IR imaging has long depended on narrow-bandgap semiconductors, each sensitive only across a defined slice of the IR spectrum. Broadband coverage means stacked sensors, multiple cameras, or filter-wheel arrangements. Nonlinear metasurfaces — engineered nanomaterial arrays hundreds of times thinner than a human hair that replicate prisms, mirrors, and lenses in a flat format — have shown the ability to upconvert IR into visible bands readable by conventional silicon sensors. The catch: those nanostructures are fixed at fabrication. Focal length, dispersion profile, and beam geometry are locked in at the lithography step. External stimuli like applied voltage or temperature shifts can nudge performance, but the operating envelope stays narrow.

The Virtual Substitution

Rahmani's group drops the physical nanostructure entirely. A thin film serves as the medium, and a spatial light modulator writes the metasurface pattern onto it optically, pixel by pixel. Patterns can be swapped in roughly the time required to blink — milliseconds, not minutes. One device, multiple optical functions, sequenced in software rather than committed to glass. The published paper demonstrates one upconversion configuration.
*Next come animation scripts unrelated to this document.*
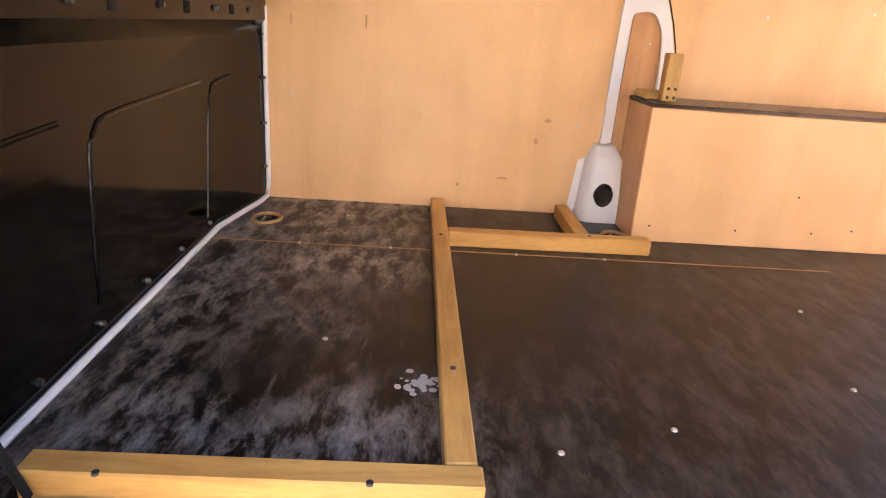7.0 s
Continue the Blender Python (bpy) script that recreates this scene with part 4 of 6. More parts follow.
RO = flow(RO)
opening = RO + [(-x, z) for x, z in RO[-2::-1]]
outer = [(0.88, 0.56), (0.89, 0.9), (0.885, 1.2), (0.83, 1.5), (0.76, 1.72), (0.70, 1.84), (0.55, 1.925), (0.0, 1.945)]
outer = outer + [(-x, z) for x, z in outer[-2::-1]]
bm = sheet(outer, [opening[::-1]], where=lambda x, z: (x, rear_y(z), z), thick=0.02, push=(0, 1, 0))
part("rear_frame", bm, WHITE, van, "white frame of the rear door opening")
bm = bmesh.new()
inner_pts = [(0.69, 0.56), (0.72, 0.61), (0.745, 0.72), (0.752, 1.0), (0.748, 1.07), (0.742, 1.14), (0.735, 1.25), (0.69, 1.5), (0.67, 1.66), (0.63, 1.785), (0.53, 1.860), (0.40, 1.880), (0.28, 1.893), (0.14, 1.9035), (0.0, 1.907)]
inner_pts = IN = [(max(x, wall_x(z) + 0.004) if 1.3 < z < 1.80 else x, z) for x, z in flow(inner_pts)]
inner_pts = IN = [(load_at(x, 0, z).x if x > 0 else 0.0, load_at(0, 0, z).z) for x, z in inner_pts]
inner_pts = inner_pts + [(-x, z) for x, z in inner_pts[-2::-1]]
YIN = 0.405


def lined(z):
    """The right-hand lining's place at a true height."""
    return load_at(wall_x((z + 0.0236) / 1.043), 0, 0).x


def bulge(w):
    """How far the pillar stands out, from its outer to its inner edge."""
    return 0.034 * math.sin(math.pi * min(1, w)) ** 0.6


rows = []
for w in (0.0, 0.06, 0.12, 0.25, 0.4, 0.55, 0.7, 0.82, 0.92, 1.0):
    dip = 0.085 * (w / 0.12 if w < 0.12 else 1 - ((w - 0.12) / 0.88) ** 1.7)
    rows.append([bm.verts.new((a[0] * (1 - w) + b[0] * w - math.copysign(bulge(w), a[0]) * (1 if a[0] > 0.4 else 0), rear_y(a[1]) + (YIN - rear_y(a[1])) * w, a[1] * (1 - w) + b[1] * w - dip * min(1, max(0, (a[1] - 1.55) / 0.25)))) for a, b in zip(opening, inner_pts)])
rows.append([bm.verts.new((math.copysign(max(abs(v.co.x) * 1.04, lined(v.co.z) + 0.016 if v.co.z < 1.85 else 0), v.co.x), 0.60 if v.co.z > 1.85 else 0.425, v.co.z + 0.010 * (v.co.z > 1.6))) for v in rows[-1]])
for a, b in zip(rows, rows[1:]):
    for i in range(len(a) - 1):
        bm.faces.new((a[i], a[i + 1], b[i + 1], b[i]))
part("rear_jamb", bm, WHITE_IN, van, "white inner pillars and header of the rear opening", smooth=60)
bm = bmesh.new()
for y, z in ((0.33, 1.58), (0.31, 1.44), (0.30, 1.30), (0.30, 1.27), (0.29, 1.13), (0.28, 0.92), (0.36, 1.0)):
    w = (y - rear_y(z)) / (YIN - rear_y(z))
    x = curve_at(z, [p[1] for p in RO], [p[0] for p in RO]) * (1 - w) + curve_at(z, [p[1] for p in IN], [p[0] for p in IN]) * w - bulge(w)
    rod(bm, (x + 0.006, y, z), (x - 0.002, y, z), 0.0055, None, 8)
split("jamb_hole", bm, RUBBER, van)
for sgn in (-1, 1):
    bm = bmesh.new()
    box(bm, (-0.045, -0.02, -0.02), (0.045, 0.02, 0.02), 0.004, pose(sgn * 0.495, 0.395, 1.897, 28))
    part("door_buffer", bm, RUBBER, van, "black rubber door buffer on the header")
bm = bmesh.new()
dense = []
ol = [(x * 1.022, z if z < 1.7 else z + 0.018) for x, z in opening]
for a, b in zip(ol, ol[1:]):
    n = max(1, round(math.hypot(b[0] - a[0], b[1] - a[1]) / 0.07))
    dense += [(a[0] + (b[0] - a[0]) * i / n, a[1] + (b[1] - a[1]) * i / n) for i in range(n)]
dense += [ol[-1], (-0.60, 0.555), (0, 0.552), (0.60, 0.555)]
tube(bm, [(x, (rear_y(z) - 0.008) * min(1, max(0, (z - 0.56) / 0.12)) + 0.131 * (1 - min(1, max(0, (z - 0.56) / 0.12))), z) for x, z in dense], 0.022, 8, closed=True)
part("rear_seal", bm, RUBBER, van, "black rubber seal round the rear opening")
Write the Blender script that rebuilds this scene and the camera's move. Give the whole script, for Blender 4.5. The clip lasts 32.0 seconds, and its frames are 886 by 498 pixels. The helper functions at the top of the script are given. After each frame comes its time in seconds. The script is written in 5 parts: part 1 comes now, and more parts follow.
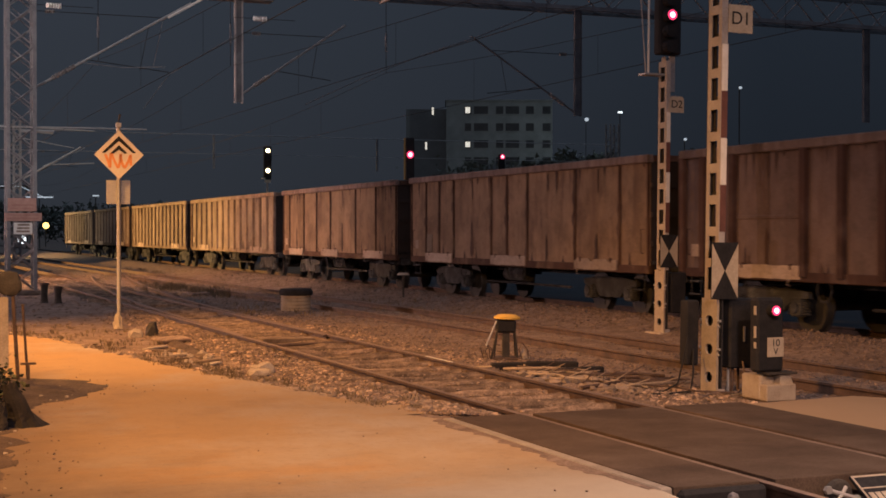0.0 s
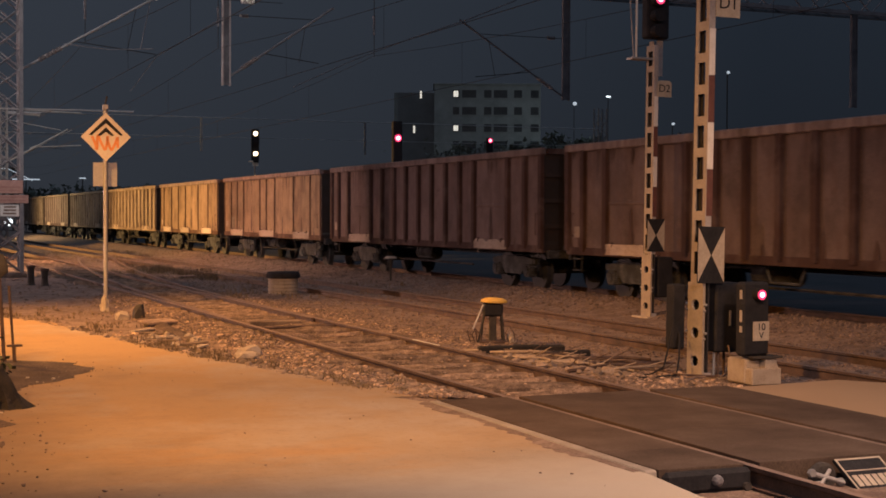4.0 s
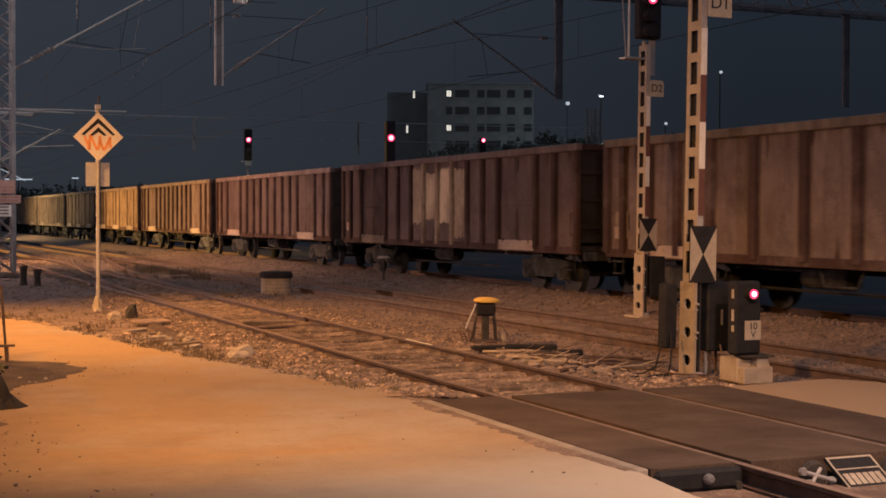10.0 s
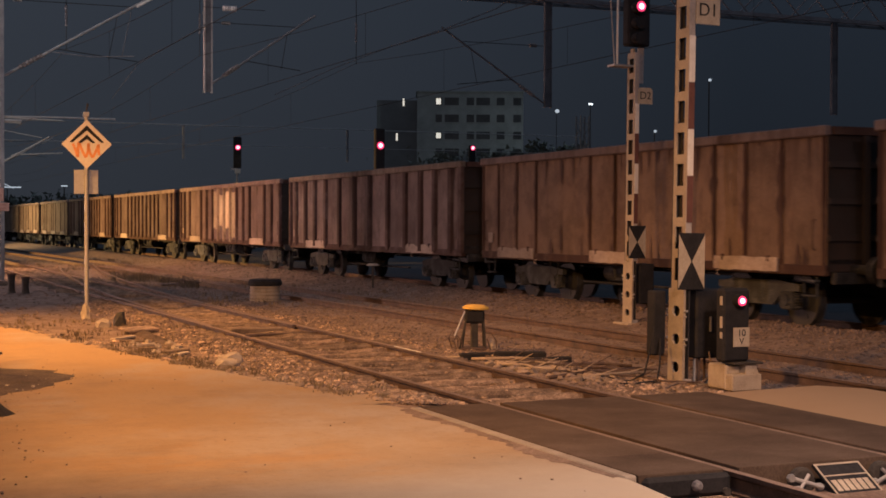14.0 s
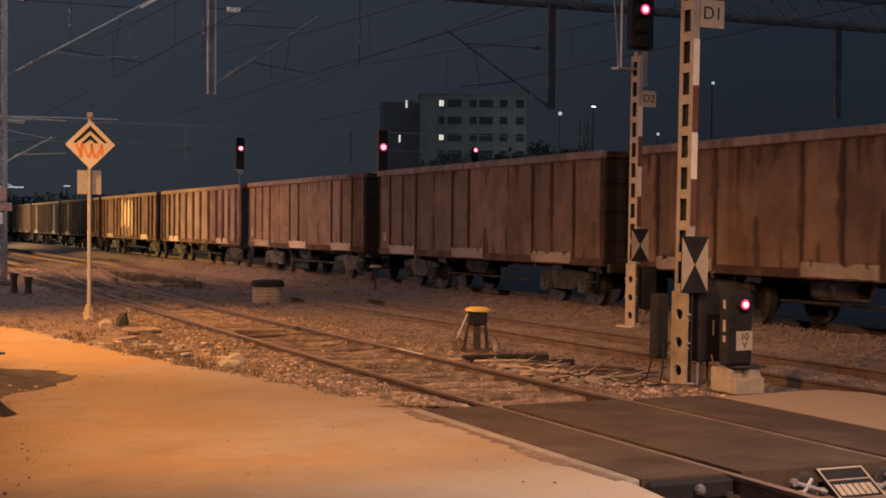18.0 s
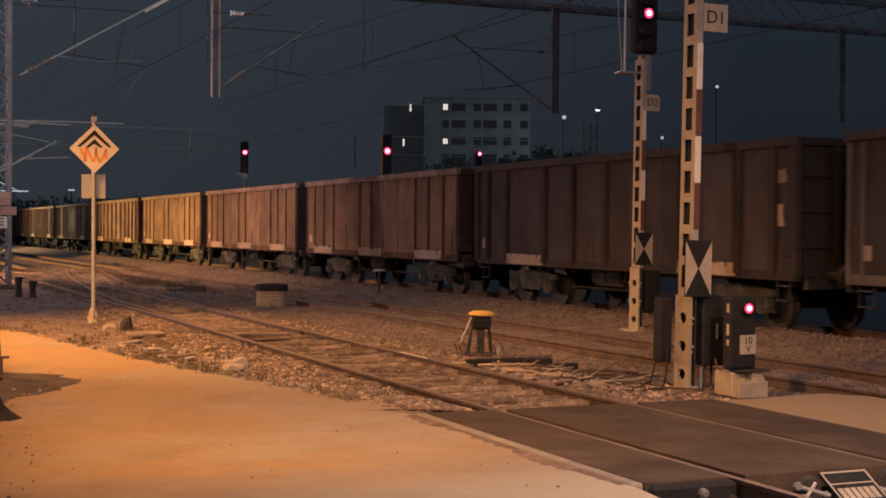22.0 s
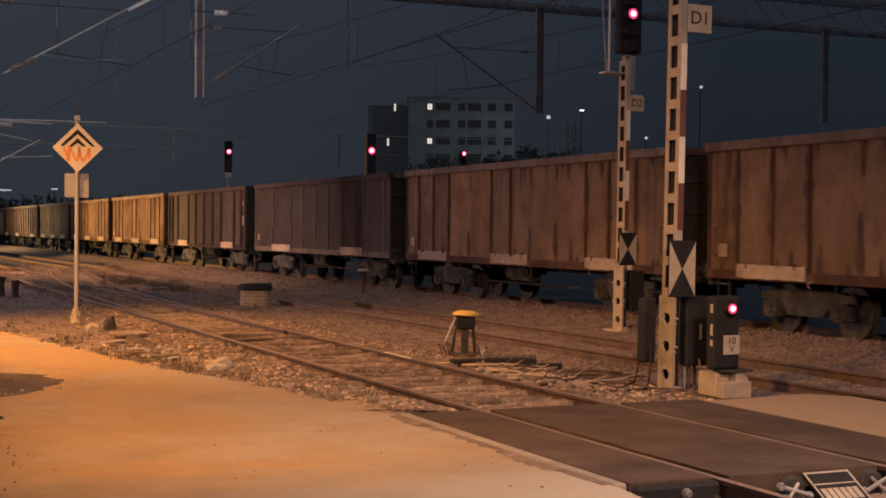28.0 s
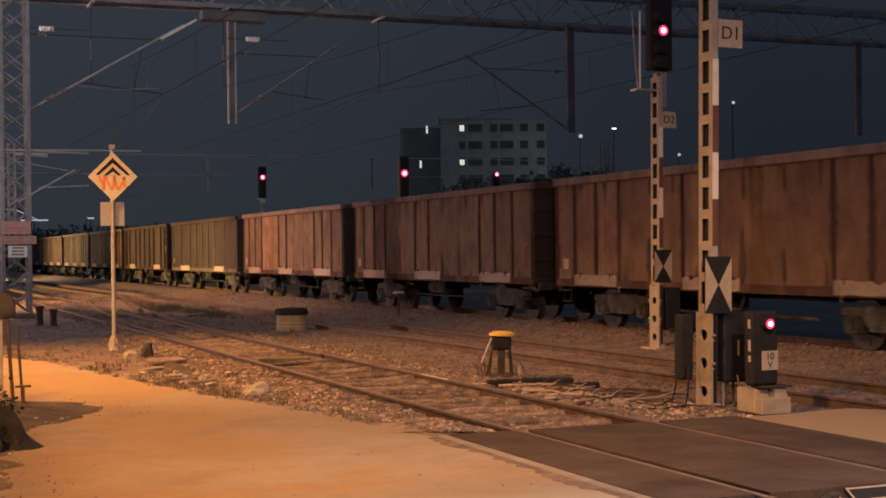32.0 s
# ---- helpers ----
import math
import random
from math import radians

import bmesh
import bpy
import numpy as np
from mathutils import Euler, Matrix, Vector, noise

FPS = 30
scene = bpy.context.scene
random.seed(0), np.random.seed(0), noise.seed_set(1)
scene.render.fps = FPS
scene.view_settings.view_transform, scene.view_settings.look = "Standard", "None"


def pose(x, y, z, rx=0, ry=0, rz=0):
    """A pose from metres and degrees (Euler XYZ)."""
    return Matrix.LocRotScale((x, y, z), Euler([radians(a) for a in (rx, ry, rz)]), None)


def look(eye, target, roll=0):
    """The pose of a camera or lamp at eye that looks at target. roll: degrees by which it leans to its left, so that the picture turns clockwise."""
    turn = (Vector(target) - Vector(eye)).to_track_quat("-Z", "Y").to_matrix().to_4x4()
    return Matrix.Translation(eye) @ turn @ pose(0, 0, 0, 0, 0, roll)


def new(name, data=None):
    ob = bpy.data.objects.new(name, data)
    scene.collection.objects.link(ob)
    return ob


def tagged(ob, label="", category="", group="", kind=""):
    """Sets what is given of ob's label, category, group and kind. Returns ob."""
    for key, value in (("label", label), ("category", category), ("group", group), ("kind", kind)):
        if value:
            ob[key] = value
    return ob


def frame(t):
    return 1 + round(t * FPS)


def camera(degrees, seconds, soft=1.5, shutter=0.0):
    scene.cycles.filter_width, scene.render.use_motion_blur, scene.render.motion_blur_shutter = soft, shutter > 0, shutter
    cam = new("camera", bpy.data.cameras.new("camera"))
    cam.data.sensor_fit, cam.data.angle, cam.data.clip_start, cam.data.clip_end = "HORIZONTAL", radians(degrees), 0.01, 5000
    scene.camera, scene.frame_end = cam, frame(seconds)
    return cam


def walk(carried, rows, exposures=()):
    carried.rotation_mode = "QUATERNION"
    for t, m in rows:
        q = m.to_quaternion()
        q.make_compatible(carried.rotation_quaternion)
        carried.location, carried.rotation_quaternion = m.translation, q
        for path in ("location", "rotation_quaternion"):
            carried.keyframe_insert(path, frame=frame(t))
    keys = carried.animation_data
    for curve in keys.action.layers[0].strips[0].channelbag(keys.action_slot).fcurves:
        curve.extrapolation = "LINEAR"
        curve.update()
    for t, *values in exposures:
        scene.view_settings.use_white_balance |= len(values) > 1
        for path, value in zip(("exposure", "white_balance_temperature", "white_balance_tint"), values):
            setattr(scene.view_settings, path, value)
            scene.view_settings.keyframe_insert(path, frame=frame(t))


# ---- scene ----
# Seconds; bearing, tilt and lean in degrees; place of the eye in metres.
PATH = [
    (0, 22.0775, -0.6646, 0.000, 0.000, -0.000, 1.780),
    (0.5, 22.0570, -0.7655, -0.027, 0.008, 0.004, 1.776),
    (1, 22.0466, -0.9393, 0.040, 0.007, -0.001, 1.771),
    (1.5, 22.0851, -1.0888, 0.105, 0.006, -0.003, 1.778),
    (2, 22.1521, -1.1888, 0.106, 0.009, -0.009, 1.774),
    (2.5, 22.2993, -1.2550, 0.181, 0.010, -0.010, 1.771),
    (3, 22.3457, -1.2703, 0.176, 0.004, -0.019, 1.776),
    (3.5, 22.4659, -1.3070, 0.196, 0.000, -0.018, 1.776),
    (5.5, 22.7113, -1.3335, 0.145, 0.010, -0.014, 1.767),
    (6, 22.7001, -1.3636, 0.122, 0.006, -0.019, 1.770),
    (6.5, 22.7112, -1.3972, 0.075, 0.014, -0.014, 1.771),
    (7, 22.7034, -1.3938, 0.113, 0.012, -0.002, 1.769),
    (7.5, 22.7091, -1.4289, 0.181, 0.008, -0.016, 1.773),
    (8, 22.6808, -1.4436, 0.127, 0.018, -0.012, 1.769),
    (8.5, 22.7039, -1.4601, 0.202, 0.012, -0.015, 1.772),
    (9, 22.7207, -1.4294, 0.167, 0.016, -0.016, 1.773),
    (9.5, 22.7468, -1.3982, 0.192, 0.012, -0.024, 1.774),
    (10, 22.8519, -1.3294, 0.156, 0.003, -0.036, 1.773),
    (10.5, 22.9313, -1.2544, 0.144, 0.023, -0.025, 1.766),
    (11, 23.0473, -1.2229, 0.202, 0.020, -0.023, 1.774),
    (11.5, 23.0893, -1.1914, 0.161, 0.003, -0.041, 1.776),
    (12, 23.1651, -1.0823, 0.216, 0.012, -0.030, 1.765),
    (12.5, 23.1296, -1.0816, 0.136, 0.010, -0.036, 1.773),
    (13, 23.1780, -1.1181, 0.156, 0.014, -0.028, 1.773),
    (13.5, 23.1849, -1.0835, 0.149, 0.010, -0.039, 1.772),
    (14, 23.2670, -1.0145, 0.133, 0.019, -0.032, 1.765),
    (14.5, 23.3174, -0.9904, 0.182, 0.024, -0.028, 1.766),
    (16.5, 23.3834, -0.9082, 0.315, 0.016, -0.018, 1.771),
    (17, 23.3412, -0.8811, 0.337, 0.009, -0.034, 1.768),
    (17.5, 23.3060, -0.8775, 0.362, 0.025, -0.011, 1.766),
    (18, 23.1779, -0.9419, 0.396, 0.009, -0.025, 1.770),
    (18.5, 23.0299, -0.9397, 0.358, 0.021, -0.012, 1.774),
    (19, 22.9751, -0.9439, 0.437, 0.014, -0.020, 1.772),
    (19.5, 22.9669, -0.9436, 0.436, 0.018, -0.019, 1.772),
    (20, 22.9996, -0.9465, 0.434, 0.005, -0.038, 1.774),
    (20.5, 22.9608, -0.8875, 0.376, 0.003, -0.044, 1.776),
    (21, 22.9197, -0.8482, 0.353, 0.018, -0.026, 1.769),
    (21.5, 22.9487, -0.8277, 0.314, 0.016, -0.035, 1.774),
    (22, 23.0104, -0.7905, 0.369, 0.010, -0.038, 1.772),
    (22.5, 23.0822, -0.8044, 0.397, 0.022, -0.026, 1.775),
    (23, 23.1451, -0.7701, 0.399, 0.018, -0.036, 1.776),
    (23.5, 23.1861, -0.7667, 0.427, 0.020, -0.039, 1.768),
    (24, 23.2911, -0.8057, 0.428, 0.015, -0.042, 1.776),
    (24.5, 23.4360, -0.7676, 0.443, 0.011, -0.048, 1.776),
    (25, 23.5227, -0.7681, 0.423, 0.011, -0.049, 1.772),
    (25.5, 23.5770, -0.7934, 0.448, 0.016, -0.038, 1.773),
    (27.5, 23.7604, -0.7896, 0.460, 0.017, -0.031, 1.772),
    (28, 23.6489, -0.7989, 0.456, 0.015, -0.029, 1.776),
    (28.5, 23.4266, -0.7676, 0.416, 0.022, -0.023, 1.774),
    (29, 23.0561, -0.8032, 0.429, 0.023, -0.011, 1.772),
    (29.5, 22.8390, -0.7728, 0.271, 0.023, -0.027, 1.772),
    (30, 22.6999, -0.7302, 0.211, 0.026, -0.018, 1.774),
    (30.5, 22.4887, -0.5936, 0.070, 0.027, -0.006, 1.771),
    (31, 22.3054, -0.3127, -0.318, 0.018, -0.031, 1.776),
    (31.5, 22.2607, -0.0632, -0.610, 0.017, -0.025, 1.774),
    (32, 22.2506, 0.0733, -0.697, 0.016, -0.030, 1.771),
]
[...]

The architectural implication is that focal length, phase profile, and beam steering become runtime parameters rather than hardware commitments, set by the SLM drive signal rather than a fabrication run.

What To Verify

Three metrics will decide whether this leaves the bench. Diffraction efficiency at each SLM pixel versus a lithographic metalens: modulator phase step count and pixel pitch set the yield, and any gap shows up as stray light and contrast loss. Optical throughput at the thin-film interface — losses here compress dynamic range and elevate the noise floor, a direct hit to usable signal. Integration budget: SLMs carry volume, mass, and power draw, which erodes the miniaturization argument that made metalenses attractive for cameras in the first place. For cinematography-adjacent applications — full-spectrum capture, IR-assisted focus pulls, low-light sensor assist — the immediate read is that broadband IR no longer demands a purpose-built metasurface per spectral window. The open question is whether a virtual metalens can match the diffraction efficiency and stray-light tolerance of a fixed design, or whether reconfiguration buys flexibility at the cost of final image quality.